With overnight rates at historic lows, people have not been getting much out of their money market funds. Alternatively, investors seeking a cash alternative can turn to ultra-short-term bond exchange traded funds.
According to Lipper data, there is about $2.7 trillion in U.S. money market funds, down from $3.8 trillion at the end of 2008 after the average 12-month yield on money markets fell from 2.27% to 0.02%, reports Bryan Borzykowski for CNBC.
These funds are seen as liquid cash alternatives that would never let an investor lose money – money market funds typically maintain a net asset value or per share value of $1. These funds hold investment-grade short-term government bonds that matures between 30 and 90 days.
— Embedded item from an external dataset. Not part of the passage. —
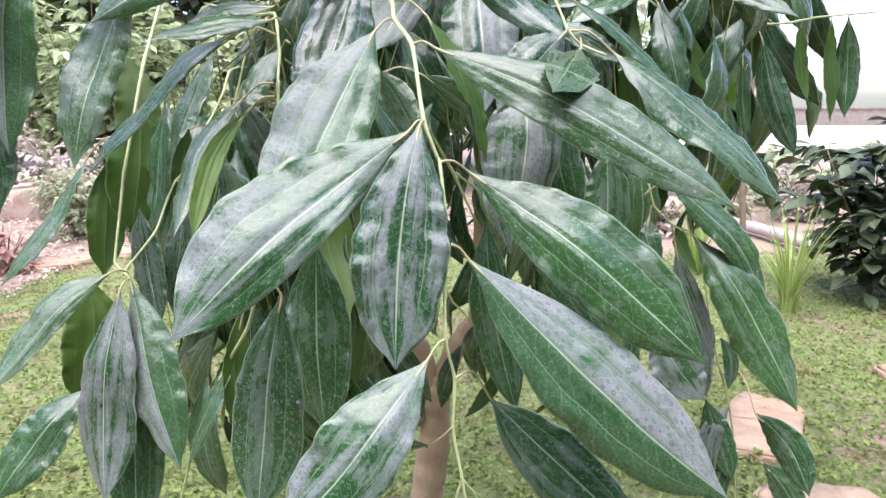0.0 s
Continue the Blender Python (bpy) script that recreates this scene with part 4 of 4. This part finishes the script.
rows = []
for i in range(190000):
    y = 0.9 + 6.4 * GR.random() ** 1.25
    x = GR.uniform(-0.85, 0.85) * (y + 0.8)
    k = moss_at(x, y)
    if (k < -0.22 and GR.random() < 0.2) or x < -3.2 or y > 6.5:
        continue
    z = ground_z(x, y) + 0.004 + max(0, k) * 0.03 * GR.random() + 0.055 * max(0, noise.noise((x * 11, y * 11, 2.0)))
    m = Matrix.Translation((x, y, z)) @ Euler((radians(GR.uniform(0, 42)), radians(GR.gauss(0, 16)), GR.uniform(0, 6.28))).to_matrix().to_4x4() @ Matrix.Scale(GR.uniform(0.7, 1.4), 4)
    rows.append((GR.choice(LEAFLET), m))
tagged(gather("moss_carpet", rows, None, (M_MOSS,)), "low yellow-green creeping moss carpet on the soil", "moss", kind="stuff")


# ---- flat stones ----
def stone(name, x, y, sx, sy, h, turn, mat, seed, label, category, group=""):
    r = random.Random(seed)
    bm = bmesh.new()
    n = 9
    ring = [(math.cos(2 * math.pi * k / n) * r.uniform(0.82, 1.08), math.sin(2 * math.pi * k / n) * r.uniform(0.82, 1.08)) for k in range(n)]
    ring = [(max(-0.74, min(0.74, a)) * sx / 0.8, max(-0.74, min(0.74, b)) * sy / 0.8) for a, b in ring]
    low = [bm.verts.new((a * 1.03, b * 1.03, -0.03)) for a, b in ring]
    top = [bm.verts.new((a, b, h * r.uniform(0.75, 1.1))) for a, b in ring]
    bm.faces.new(top)
    bm.faces.new(low[::-1])
    for k in range(n):
        bm.faces.new((low[k], low[(k + 1) % n], top[(k + 1) % n], top[k]))
    bmesh.ops.bevel(bm, geom=[e for e in bm.edges if all(v.co.z > 0 for v in e.verts)], offset=min(sx, sy) * 0.07, segments=2, affect="EDGES")
    bmesh.ops.subdivide_edges(bm, edges=bm.edges[:], cuts=1)
    bmesh.ops.triangulate(bm, faces=bm.faces[:])
    bmesh.ops.subdivide_edges(bm, edges=bm.edges[:], cuts=2)
    for v in bm.verts:
        q = v.co * 9 + Vector((seed, 0, 0))
        v.co += min(sx, sy) * (0.07 * noise.noise_vector(q) + 0.03 * noise.noise_vector(q * 3.1))
    for f in bm.faces:
        f.smooth = True
    ob = part(name, bm, mat, None)
    ob.matrix_world = pose(x, y, ground_z(x, y), 0, 0, turn)
    return tagged(ob, label, category, group)


stone("stepping_stone", 1.36, 2.79, 0.165, 0.33, 0.05, -26, M_SLAB, 1, "rough sandstone slab set in the moss", "stone", "stepping stones")
stone("stepping_stone", 1.33, 2.17, 0.26, 0.20, 0.05, 6, M_SLAB, 2, "rough sandstone slab set in the moss", "stone", "stepping stones")
stone("stepping_stone", 2.42, 3.35, 0.18, 0.22, 0.06, 30, M_SLAB, 3, "rough sandstone slab set in the moss", "stone", "stepping stones")
for k, (x, y, turn) in enumerate(((-3.2, 5.95, 60), (-2.8, 6.35, 10), (-1.6, 6.6, 4))):
    stone("border_stone", x, y, 0.34, 0.17, 0.05, turn, M_SLAB, 20 + k, "flat buff stone edging the planting bed", "stone", "bed edging stones")
stone("boulder", -5.3, 8.3, 0.6, 0.4, 0.45, 10, M_ROCK, 41, "large pale pinkish boulder among the shrubs", "boulder")


# ---- shrubs and other plants ----
def card_leaf(name, length, width, fold):
    """A small pointed leaf folded along its middle, five rows long."""
    me = bpy.data.meshes.new(name)
    v, f = [], []
    prof = [0.04, 0.75, 1.0, 0.7, 0.03]
    for i, w in enumerate(prof):
        s = i / 4
        z = -0.25 * length * s * s
        v += [(-w * width / 2, s * length, z + fold * w * width), (0, s * length, z), (w * width / 2, s * length, z + fold * w * width)]
    for i in range(4):
        a = 3 * i
        f += [(a, a + 1, a + 4, a + 3), (a + 1, a + 2, a + 5, a + 4)]
    me.from_pydata(v, [], f)
    me.uv_layers.new(name="UVMap")
    return me


def shrub(name, at, radius, height, mat, leaf_len, leaf_wid, count, seed, label, category="shrub", stems=6, low=0.05, group="", single=0):
    """A shrub of bent stems with an uneven crown of single leaves set along side shoots."""
    r = random.Random(seed)
    e = tagged(empty(name, (at[0], at[1], ground_z(*at))), label, category, group)
    o = np.array(e.location)
    tips = []
    for i in range(stems):
        a = 6.28 * i / stems + r.uniform(-0.4, 0.4)
        rr = radius * r.uniform(0.35, 0.8)
        h = height * r.uniform(0.7, 1.0)
        pts = [o, o + np.array([math.cos(a) * rr * 0.3, math.sin(a) * rr * 0.3, h * 0.4]), o + np.array([math.cos(a) * rr, math.sin(a) * rr, h])]
        limb("stem", pts, 0.012, 0.004, M_STEM, 6, e)
        tips.append(spline(pts, 10))
    lv = [(card_leaf("blade", leaf_len * k, leaf_wid * k, 0.12) if leaf_len < 0.2 else leaflet("blade", leaf_len * k, leaf_wid * k, -0.25, 3)) for k in (0.8, 1.0, 1.2)]
    rows = []
    shoots = max(10, count // 12)
    for i in range(shoots):
        st = tips[r.randrange(stems)]
        p0 = st[r.randrange(int(len(st) * low), len(st))]
        a = r.uniform(0, 6.28)
        d = np.array([math.cos(a), math.sin(a), r.uniform(-0.25, 0.8)])
        ln = radius * r.uniform(0.25, 0.65)
        for k in range(count // shoots):
            f = (k + 1) / (count // shoots)
            p = p0 + d * ln * f + np.array([0, 0, -0.15 * ln * f * f])
            yaw = a - 1.57 + r.uniform(-1.2, 1.2)
            m = Matrix.Translation(p) @ Euler((r.uniform(-0.7, 0.5), r.uniform(-0.5, 0.5), yaw)).to_matrix().to_4x4()
            rows.append((r.choice(lv), m))
    for me in lv:
        me.materials.append(mat)
    r.shuffle(rows)
    for me, m in rows[:single]:
        one = new("leaf", me)
        one.parent = e
        one.matrix_basis = Matrix.Translation(-e.location) @ m
    ob = gather("foliage", rows[single:], e, (mat,))
    tagged(ob, kind="stuff")
    return e


shrub("shrub", (3.05, 4.9), 0.72, 1.42, M_SHRUB, 0.16, 0.095, 900, 31, "dark purple-green broad-leaved shrub growing out of the moss", low=0.25, single=300)
for i, (x, y) in enumerate(((4.4, 9.4), (5.6, 10.2), (3.1, 10.6), (7.0, 11.0))):
    shrub("shrub", (x, y), 0.7, 0.75, M_LIME, 0.12, 0.05, 700, 32 + i, "low pale yellow-green shrub behind the moss lawn")

kinds = {"dull": (M_DULL, "thin greyish-brown shrub with small dry leaves"), "grey": (M_GREYG, "loose grey-green shrub in the planting bed"), "lime": (M_LIME, "tall pale yellow-green shrub behind the bed"), "red": (M_PINK, "small shrub with reddish leaves")}
BED = random.Random(77)


def planting(x, y, r, h, kind, count, seed, size=0.11, low=0.05):
    mat, label = kinds[kind]
    shrub("shrub", (x, y), r, h, mat, size, size * 0.45, count, seed, label, stems=7, low=low, group="shrubs in the bed")


# low thin shrubs in front, tall pale ones behind
for i, (x, y) in enumerate(((-3.9, 4.6), (-4.4, 5.8), (-3.7, 7.0), (-2.6, 7.6), (-5.6, 5.0), (-5.4, 7.2), (-1.4, 8.0), (-4.9, 3.6))):
    planting(x, y, BED.uniform(0.55, 0.8), BED.uniform(0.55, 1.0), ("dull", "dull", "grey")[i % 3], 1900, 40 + i, 0.065)
planting(-3.6, 5.7, 0.3, 0.4, "red", 160, 60)
planting(-4.6, 6.4, 0.4, 0.5, "red", 200, 61)
for i in range(9):
    planting(-9.5 + 1.5 * i, 10.6 + BED.uniform(-0.4, 0.6), BED.uniform(1.1, 1.5), BED.uniform(2.5, 3.4), ("lime", "grey", "lime", "lime")[i % 4], 1300, 70 + i, 0.18, 0.5)
for i in range(7):
    planting(-8.6 + 1.3 * i, 8.9 + BED.uniform(-0.4, 0.4), BED.uniform(0.7, 1.0), BED.uniform(0.8, 1.3), ("dull", "grey", "dull")[i % 3], 1100, 140 + i, 0.10, 0.1)
for i in range(5):
    planting(-8.0 - 0.5 * i, 4.2 + 1.4 * i, 1.2, BED.uniform(2.0, 3.2), ("grey", "dull")[i % 2], 1300, 110 + i, 0.15, 0.2)
for i in range(9):
    planting(-15 + 2.1 * i, 13.5 + BED.uniform(-0.8, 0.8), BED.uniform(1.8, 2.4), BED.uniform(6.0, 7.5), ("lime", "lime", "grey")[i % 3], 5200, 90 + i, 0.34, 0.2)


for i, (x, y) in enumerate(((2.3, 7.4), (3.2, 7.9), (4.2, 8.2), (1.3, 7.8), (5.2, 8.0))):
    planting(x, y, 0.6, BED.uniform(0.6, 0.95), ("dull", "grey")[i % 2], 1100, 130 + i, 0.085)


def grass_tuft(at, seed):
    r = random.Random(seed)
    e = tagged(empty("grass_tuft", (*at, ground_z(*at))), "tuft of long arching light green grass", "grass")
    o = Vector(e.location)
    bm = bmesh.new()
    for i in range(70):
        a = r.uniform(0, 6.28)
        ln = r.uniform(0.45, 1.0)
        out = r.uniform(0.05, 0.38)
        b = o + Vector((math.cos(a), math.sin(a), 0)) * r.uniform(0, 0.05)
        prev = None
        across = Vector((-math.sin(a), math.cos(a), 0))
        for k in range(6):
            s = k / 5
            p = b + Vector((math.cos(a) * out * s ** 1.6, math.sin(a) * out * s ** 1.6, ln * (s - 0.35 * s * s * out / 0.38)))
            w = 0.007 * (1 - s) ** 0.6 + 0.0006
            row = (bm.verts.new(p - across * w), bm.verts.new(p + across * w))
            if prev:
                bm.faces.new((prev[0], prev[1], row[1], row[0]))
            prev = row
    tagged(part("tussock", bm, M_GRASS, e), kind="stuff")
    return e


grass_tuft((2.30, 4.55), 3)
grass_tuft((2.05, 5.6), 4)

# dry litter of fallen leaves and sticks under the shrubs
rows = []
LIT = [card_leaf("litter_leaf", 0.06, 0.022, 0.3), card_leaf("litter_leaf", 0.05, 0.02, -0.2), leaflet("stick", 0.20, 0.008, 0.0)]
for i in range(26000):
    x, y = GR.uniform(-8.0, 1.5), GR.uniform(2.5, 10.0)
    if x > -3.1 and y < 6.3:
        continue
    m = Matrix.Translation((x, y, ground_z(x, y) + GR.uniform(0.005, 0.05))) @ Euler((GR.gauss(0, 0.35), GR.gauss(0, 0.35), GR.uniform(0, 6.28))).to_matrix().to_4x4()
    rows.append((GR.choice(LIT), m))
tagged(gather("leaf_litter", rows, None, (M_FALLEN,)), "dry brown leaf litter and sticks under the shrubs", "leaf litter", kind="stuff")

# thin young stem and lying pipe beside the tuft
sap = tagged(empty("sapling", (1.95, 4.6, 0)), "slim brown young tree stem in the moss", "tree")
limb("stem", [(1.95, 4.6, -0.02), (1.97, 4.58, 0.5), (1.93, 4.6, 1.1), (1.98, 4.6, 1.7)], 0.022, 0.016, M_STEM, 10, sap)
pipe = tagged(empty("pipe", (2.2, 6.2, 0.06)), "weathered grey pipe lying on the ground", "pipe")
limb("tube", [(2.91, 8.09, 0.10), (3.19, 7.21, 0.10), (3.36, 6.24, 0.10)], 0.06, 0.06, M_PIPE, 14, pipe)

# pale path and low wall in the distance
bm = bmesh.new()
bmesh.ops.create_cube(bm, size=1.0, matrix=Matrix.Translation((14, 28.5, 0.02)) @ Matrix.Diagonal((40, 16.0, 0.06, 1)))
tagged(part("path", bm, M_PATH, None), "wide pale paved path", "path", kind="structure")
bm = bmesh.new()
bmesh.ops.create_cube(bm, size=1.0, matrix=Matrix.Translation((17, 38.0, 0.42)) @ Matrix.Diagonal((60, 0.4, 0.9, 1)))
bmesh.ops.create_cube(bm, size=1.0, matrix=Matrix.Translation((17, 38.0, 0.92)) @ Matrix.Diagonal((60, 0.6, 0.10, 1)))
tagged(part("wall_far", bm, M_WALLST, None), "low dark brick wall beyond the path", "wall", kind="structure")

# plain unseen walls, added behind and beside to block low sky light
for name, at, size in (("wall_south", (-2, -4.8, 2.9), (22.4, 0.3, 6.0)), ("wall_west", (-13, 2.2, 3.6), (0.3, 14, 7.4)), ("wall_east", (9, 0.5, 3.6), (0.3, 10.6, 7.4))):
    bm = bmesh.new()
    bmesh.ops.create_cube(bm, size=1.0, matrix=Matrix.Translation(at) @ Matrix.Diagonal((*size, 1)))
    tagged(part(name, bm, M_WALLST, None), "unseen plain dark wall added to block low sky light", "wall", kind="structure")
But if rates go negative, some are concerned that a low rate environment could “break the buck.”
Since the 2008 financial crisis when the share price of one fund dipped below a dollar and triggered widespread financial panic, these money market funds now follow more stringent regulatory rules, like taking on less credit risk or holding more cash to meet redemptions.
With money market funds now offering almost no yields and the potential for yields to go negative, some advisors and investors are growing less enthusiastic with the investment, especially as fund fees eat away at any remaining yield.
“How can you charge 0.5 percent to manage money in a negative interest-rate environment?” Laurence Booth, the CIT chair in structured finance at Toronto’s Rotman School of Management, asked. “This is a disaster for these funds.”